两个少男少女虽然单纯,面对面的贴身揪扯中,张乐山结实的胸膛不停摩擦刘欣发育刚刚好的胸部,她里面两个耸起的山丘被挤压又隆起,左右挪移,不停的变形,搞得她心神不定,面带红潮。
刘欣毕竟年少,一着急说话就欠考虑,她责备他:「别挤了,你把我的胸都快挤扁了。」
张乐山低头,这才发现的确如此。两个人面对面搂抱在一起,虽是无心之举,毕竟靠得太近。男孩子本来就比女孩子发育迟一些,当时张乐山和刘欣的个头相仿,加上张乐山经常锻炼,胸肌发达,他隆起的胸肌把刘欣两个山丘向上推起,白花花的两团嫩肉仿佛要从校服的领口跳出来,中间夹出一道迷人的沟壑。

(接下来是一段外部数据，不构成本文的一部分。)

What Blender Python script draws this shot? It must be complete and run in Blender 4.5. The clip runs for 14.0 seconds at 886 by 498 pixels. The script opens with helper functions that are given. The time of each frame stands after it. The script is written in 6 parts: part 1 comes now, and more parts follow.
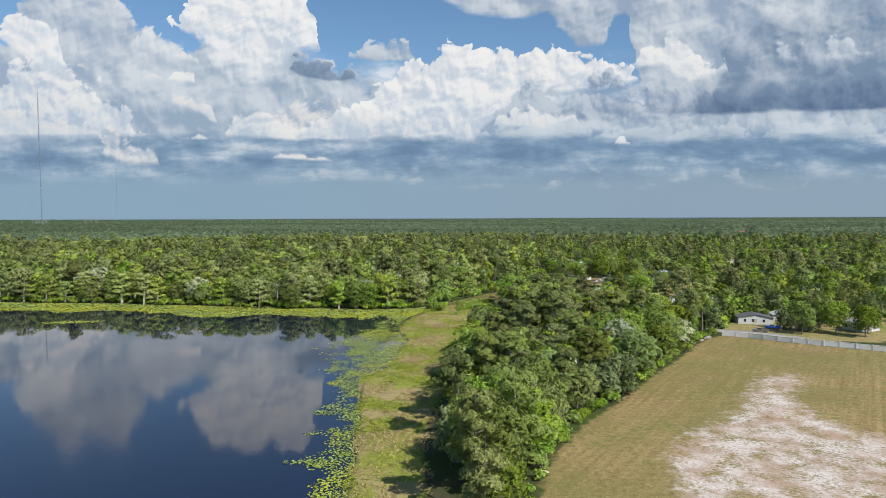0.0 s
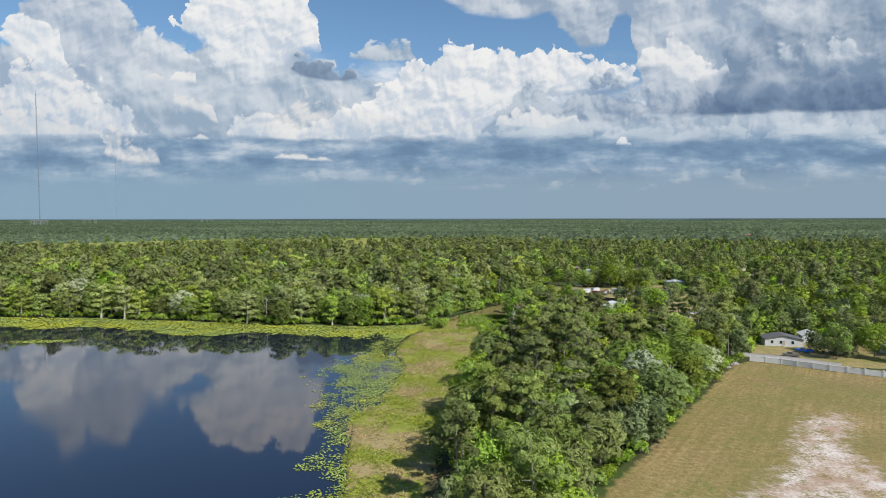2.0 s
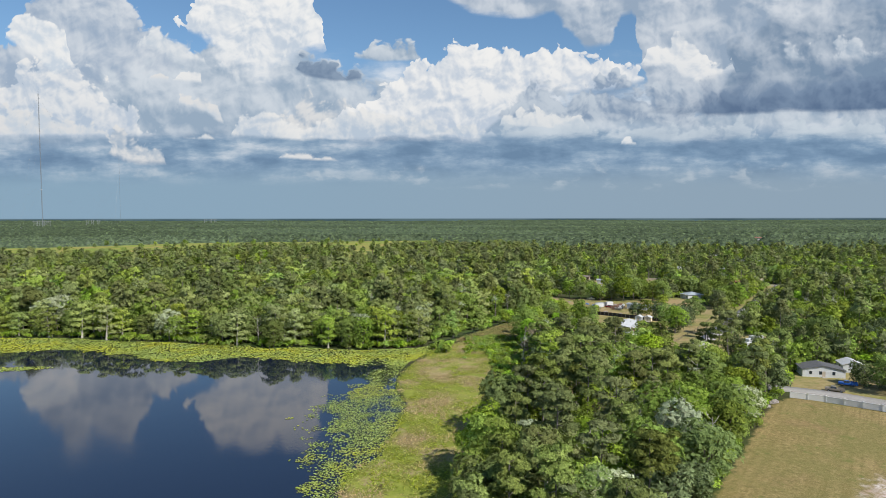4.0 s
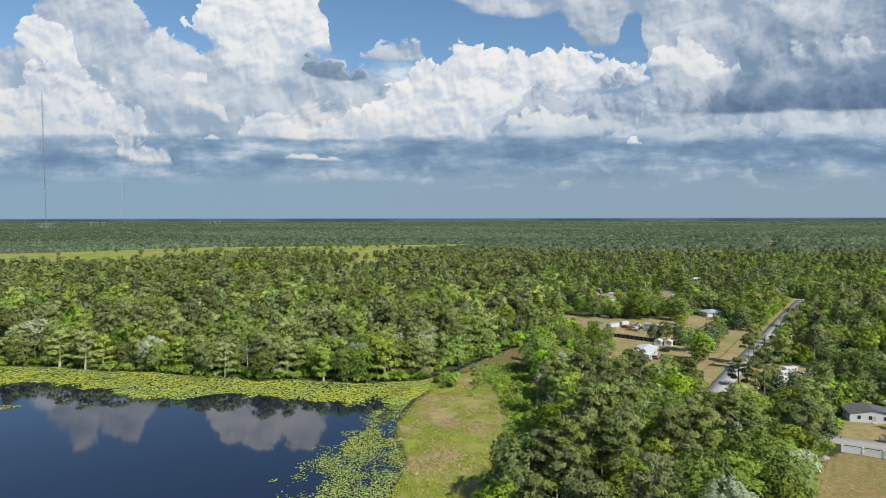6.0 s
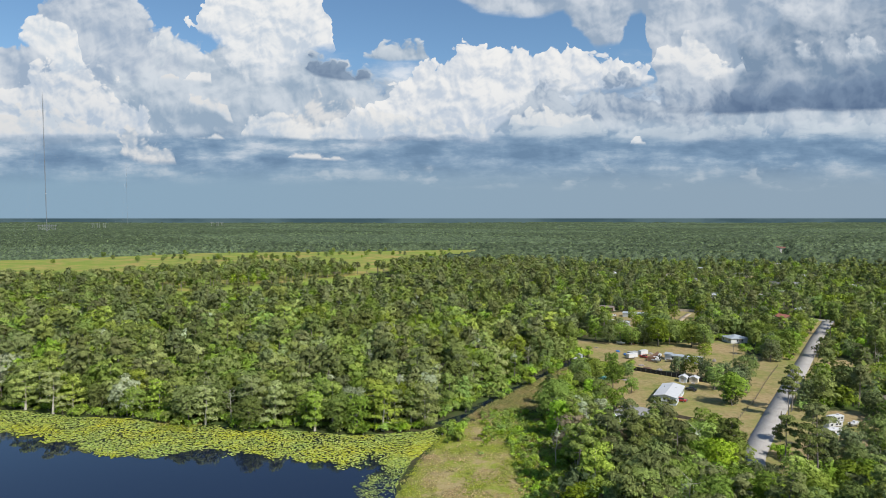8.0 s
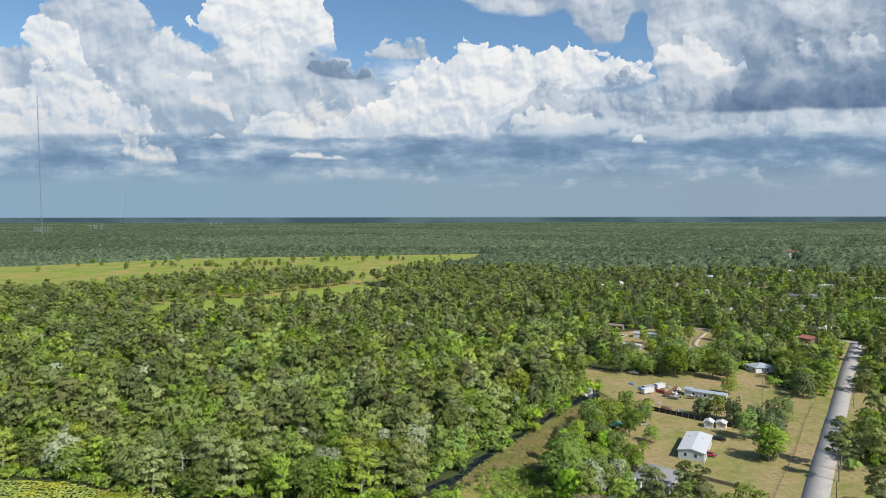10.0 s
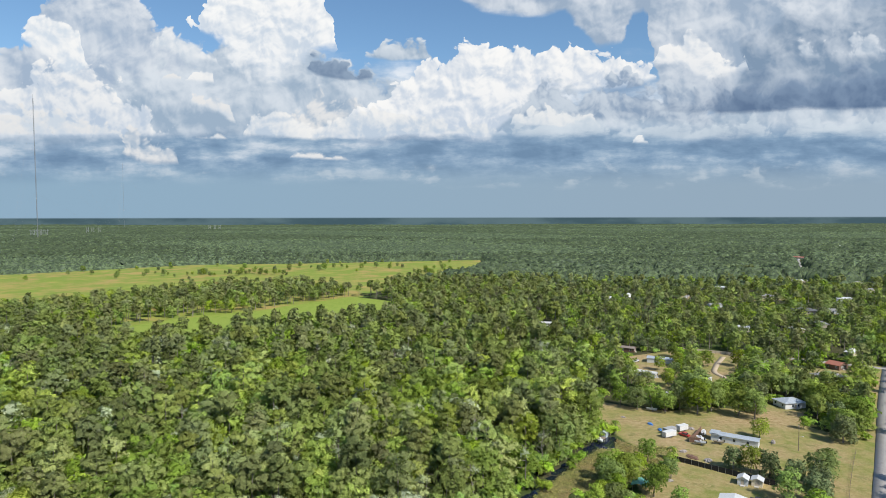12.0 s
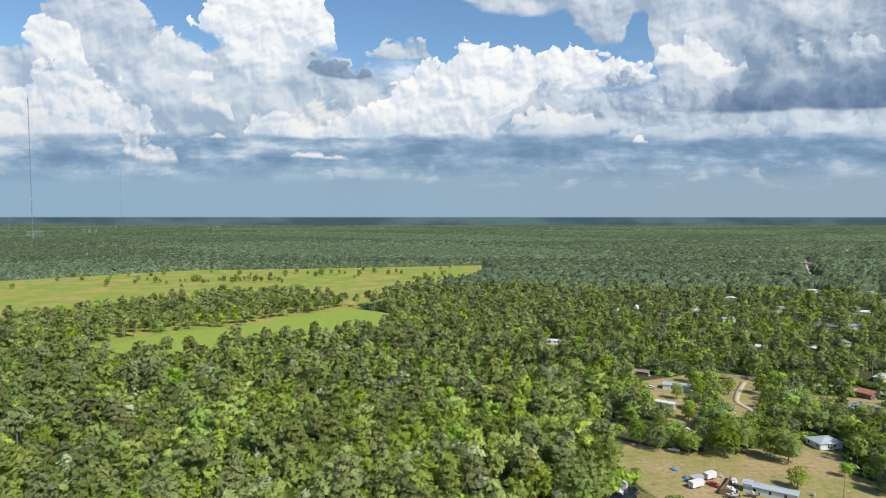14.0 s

刘欣见张乐山盯着自己的胸口不放,满脸通红,大声说:「别看了,快放开我。」
张乐山也觉得不好意思,他急忙放开刘欣,闪在一旁。他正是少年懵懂的时候,离开时忍不住在刘欣雪白的胸口摸了一把。
「讨厌。」刘欣用手拍在他的手背,侧身不让他占便宜。
张乐山不敢做声,两个人默默待了一会儿,他说:「走吧,该回家了,爸妈要担心的。」
刘欣想到家,又暗自神伤,眼泪滴答滴答掉下来。「怎么了?」张乐山紧张地扶住她的肩头,她终于坚持不住,一头伏在张乐山的怀里放声痛哭,把她的苦闷一五一十全部告诉了他。
刘欣梨花带水的样子楚楚可怜,少年张乐山内心的英雄主义思想占据了主导,他搂住她:「别怕,有我在,我会帮助你,照顾你一辈子的。」
「真的?你不会是骗我吧!」无助的刘欣终于找到靠山。
张乐山抚摸着她满是泪水的脸,「我发誓,我张乐山今生今世永远照顾你,关心你,爱护你一辈子,如果食言,天……」
他的话没有说完,嘴巴就被刘欣火热的双唇遮住。不经世事的少年和少女很快就热血沸腾,在海边的草地上完成了他们人生中最神圣的第一次。
望着草叶上点点鲜红的血迹,张乐山抱着刘欣哭了,哭的感天动地。